I booked my session with Amy and my session was seriously life-changing, as we moved through the processes I was amazed at how much emotional junk was coming up for me. It was quite overwhelming at times, but through the process it all shifted to a point where I realised that it just did not serve me and I began to let it go. I left the session feeling much lighter and although I did not notice much at first, the changes were very significant. I left the session with a few activities Amy had set me to do over the next 2-3 weeks.
During the weeks that followed this session, I felt more empowered and stronger than I had ever felt. Fast forward a few months and so many changes had taken place. I no-longer depended on my family and friends to help me with my issues and I took responsibility for how I handled my emotions. I also became extremely clear on the direction that I wanted my business to go and I made the decision that I would make it a full time job within the next 12 months (at this stage I was not sure how I would do this but I trusted that I would make it work). I also began meditating daily which helped me significantly. Unfortunately my first pregnancy did not progress past 12 weeks as it turned out to be a molar pregnancy. Even though I was devastated, I feel that I was much more equipped mentally to handle the situation.
Early this year a good friend of mine mentioned that Joanne Antoun the founder and creator of CTC therapy had released a scholarship program to become a qualified CTC practitioner.
I was so excited I could not let this opportunity pass me by, I worked on my scholarship application which included a video component. Once complete I nervously sent it off and a few days later I was elated to find out I had won! I could not believe my luck, by this time I was pregnant for a second time and realised that I would be 7 months pregnant for the training. I knew I would probably be very tired, but I felt I would be able to complete the training and that it would be a beautiful experience to go through during this time of my life.
I had always been interested in the power of the mind and knew that through learning the various modalities hypnotherapy, Reiki, NLP and EFT, I would able to assist my clients with similar issues that I had worked through, once I completed the training.
My training with the inspiring Joanne Antoun allowed me to learn many techniques to assist my clients to drop layers and layers of emotional baggage. The best bit was through learning the processes deeply, I was able to work on even more stuff that I did not realise I had going on. One fear that popped up during my training was a huge fear of giving birth. Through the training I worked on this and now at 35 weeks pregnant I feel so very confident about my birth and I know that all I need is within me.
Many of us don’t realise just how powerful our minds are and it can be the very thing that holds us back or allows us to soar.

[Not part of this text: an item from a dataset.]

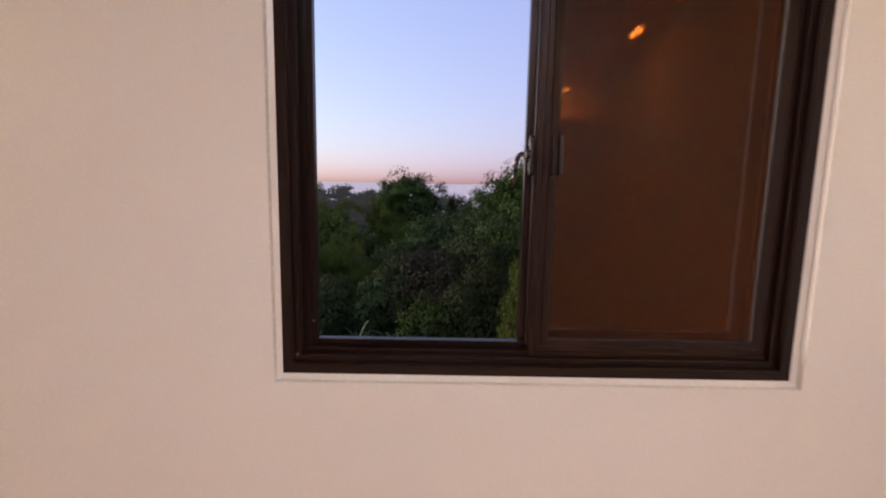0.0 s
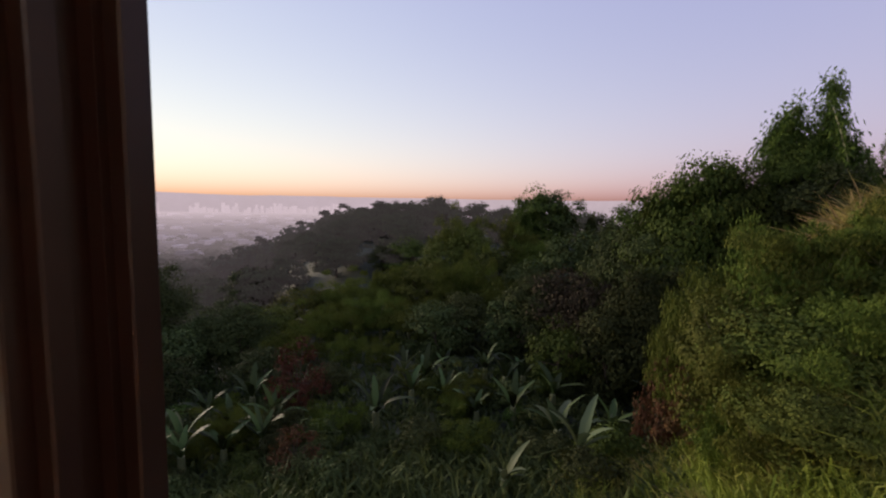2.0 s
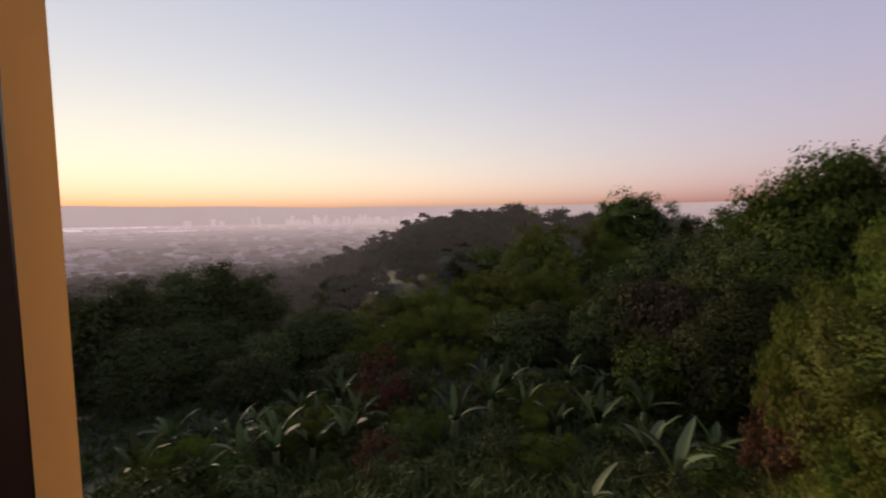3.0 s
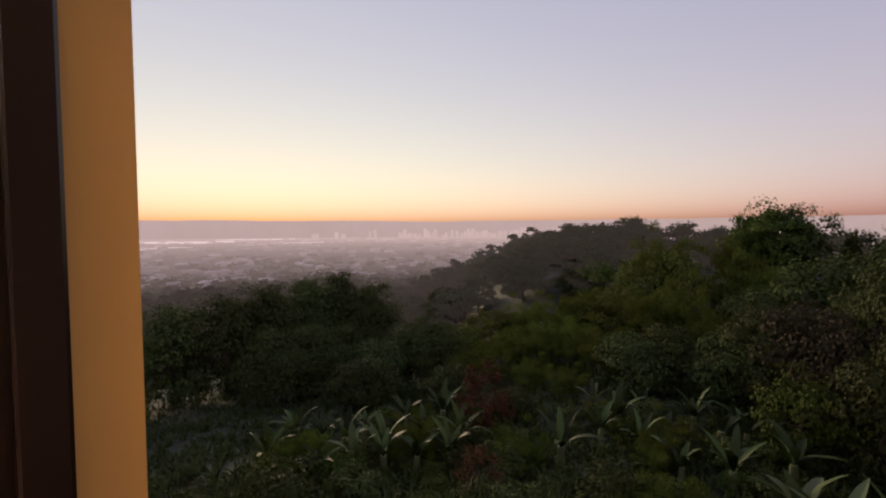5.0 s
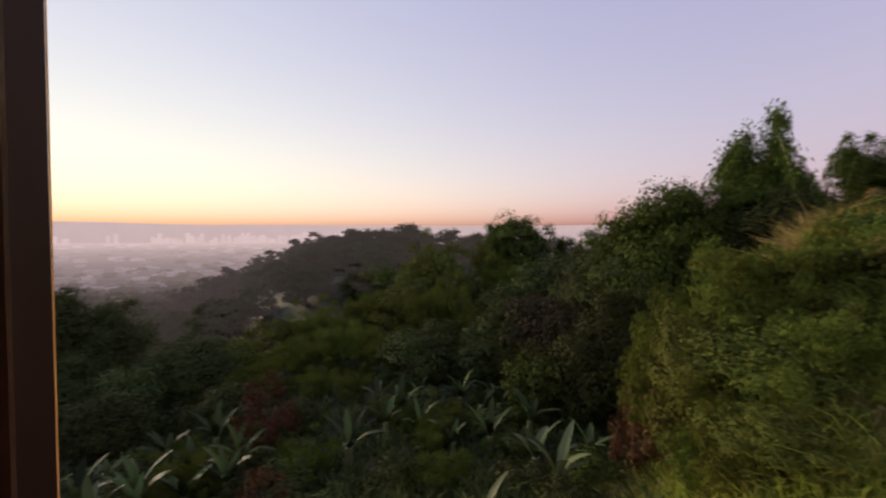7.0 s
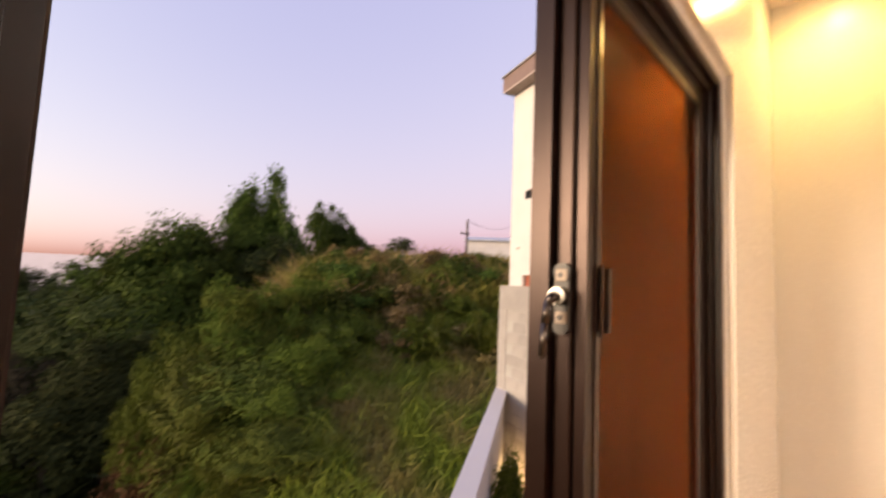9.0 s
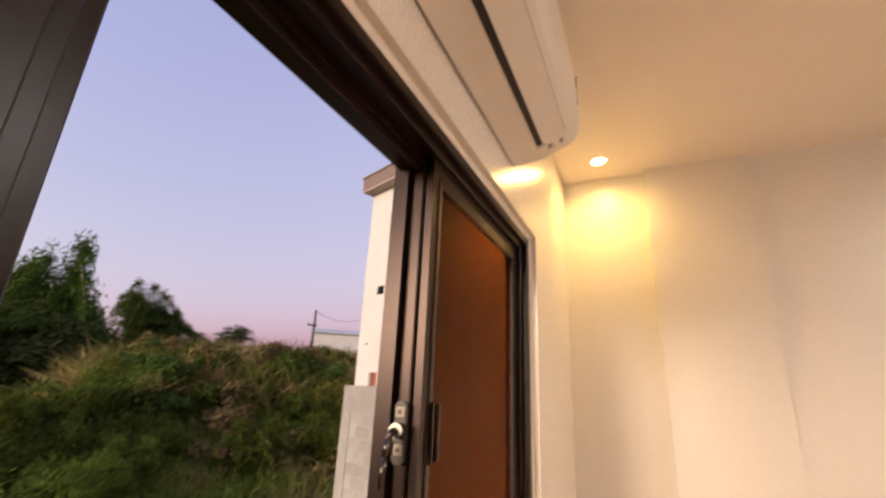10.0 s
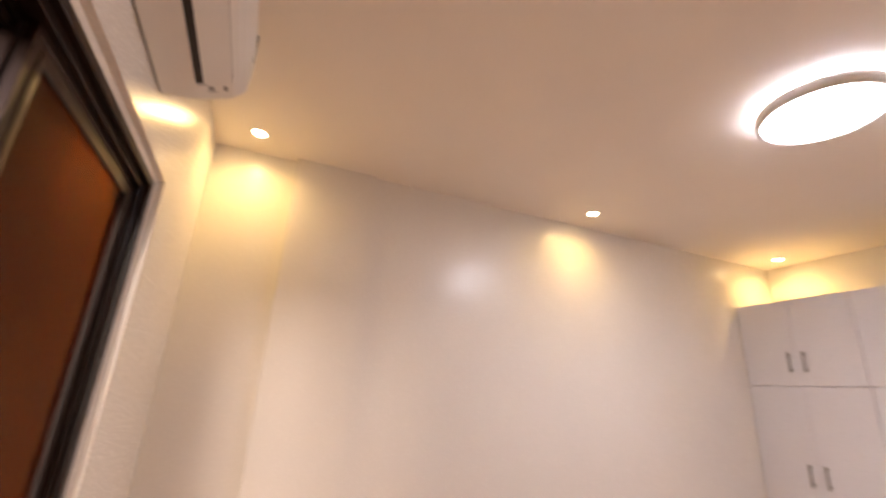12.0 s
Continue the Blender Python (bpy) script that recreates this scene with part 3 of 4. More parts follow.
# ---- neighbours: parapet, block wall, tall house ----
def along(o, u, s, z, n=(0, 0), d=0.0):
    return Vector((o[0] + u[0] * s + n[0] * d, o[1] + u[1] * s + n[1] * d, z))


def wall_box(bm, o, u, n, s0, s1, z0, z1, d0, d1):
    """A box in a wall's own directions: along it, up, and out of it."""
    v = [bm.verts.new(along(o, u, s, z, n, d)) for s in (s0, s1) for z in (z0, z1) for d in (d0, d1)]
    fl = [bm.faces.new([v[i] for i in f]) for f in ((0, 1, 3, 2), (4, 6, 7, 5), (0, 4, 5, 1), (2, 3, 7, 6), (0, 2, 6, 4), (1, 5, 7, 3))]
    bmesh.ops.recalc_face_normals(bm, faces=fl)


def wall_piece(*a):
    bm = bmesh.new()
    wall_box(bm, *a)
    return bm


PO, PU = (1.2, 1.564), (0.8499, 0.5270)
PN = (-0.5270, 0.8499)
par = thing("parapet_wall", (0, 0, 0), "white rendered parapet wall along a terrace", "wall")
tagged(par, kind="structure")
part("wall", wall_piece(PO, PU, PN, 0, 6.15, -6.5, -0.43, -0.16, 0.0), WHITE_RENDER, par)
part("coping", wall_piece(PO, PU, PN, -0.01, 6.16, -0.43, -0.36, -0.19, 0.03), WHITE_RENDER, par, "white coping")
bm = bmesh.new()
v = [bm.verts.new(c) for c in ((1.2, 0.2, -2.6), (4.7, 0.2, -2.6), (6.5, 4.75, -2.6), (1.25, 1.50, -2.6))]
w = [bm.verts.new((c.co.x, c.co.y, -6.5)) for c in v]
bm.faces.new(v)
for i in range(4):
    bm.faces.new((v[i], w[i], w[(i + 1) % 4], v[(i + 1) % 4]))
structure("terrace", bm, TERRACE, "grey cement terrace below the window")

BO, BU, BN = (6.44, 4.82), (-0.375, -0.927), (-0.927, 0.375)
blockwall = tagged(mesh_object("block_wall", wall_piece(BO, BU, BN, 0, 5.0, -3.2, 1.56, -0.17, -0.006), MORTAR), "grey concrete block wall with a plastered top course", "wall", kind="structure")
part("plaster_cap", wall_piece(BO, BU, BN, -0.01, 5.0, 1.12, 1.575, -0.18, 0.006), BLOCK, blockwall, "plain plastered band")
part("corner_post", wall_piece(BO, BU, BN, -0.012, 0.26, -3.2, 1.118, -0.18, 0.008), BLOCK, blockwall, "plastered end post")
one = bmesh.new()
wall_box(one, (0, 0), BU, BN, 0.006, 0.394, 0.006, 0.194, -0.10, 0.0)
edges = [e for e in one.edges]
bmesh.ops.bevel(one, geom=edges, offset=0.006, segments=1, affect="EDGES")
block_mesh = bpy.data.meshes.new("block")
one.to_mesh(block_mesh)
one.free()
block_mesh.materials.append(BLOCK)
brng = random.Random(3)
for c in range(19):
    z = 1.115 - 0.2 * (c + 1)
    for k in range(11):
        s = 0.27 + 0.4 * k + (0.2 if c % 2 else 0.0)
        if s + 0.4 > 5.0:
            continue
        o = new("block", block_mesh)
        o.parent = blockwall
        o.location = along(BO, BU, s, z, BN, brng.uniform(-0.004, 0.004))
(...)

If you continue to dwell on past experiences or fears of the future, your mind has the power to keep you in that space. However if you shift your focus to only focus on the positive- your life can literally change track.
CTC is about shifting those energy blocks and allowing you to be the best person you can possibly be.
Now with only a few weeks left until I leave my corporate job to be a first time mumma and to also follow my dream of working for myself fulltime. I can honestly say that without CTC therapy I do not think I would have had the confidence, but I am now ready to fly and make my dreams come true.
I am so incredibly proud and blessed to say that I am now a fully qualified CTC practitioner and I love that I am able to help so many of my clients to release their own negative beliefs and anything that they feel is holding them back, so that they too can live the life that they always dreamt of.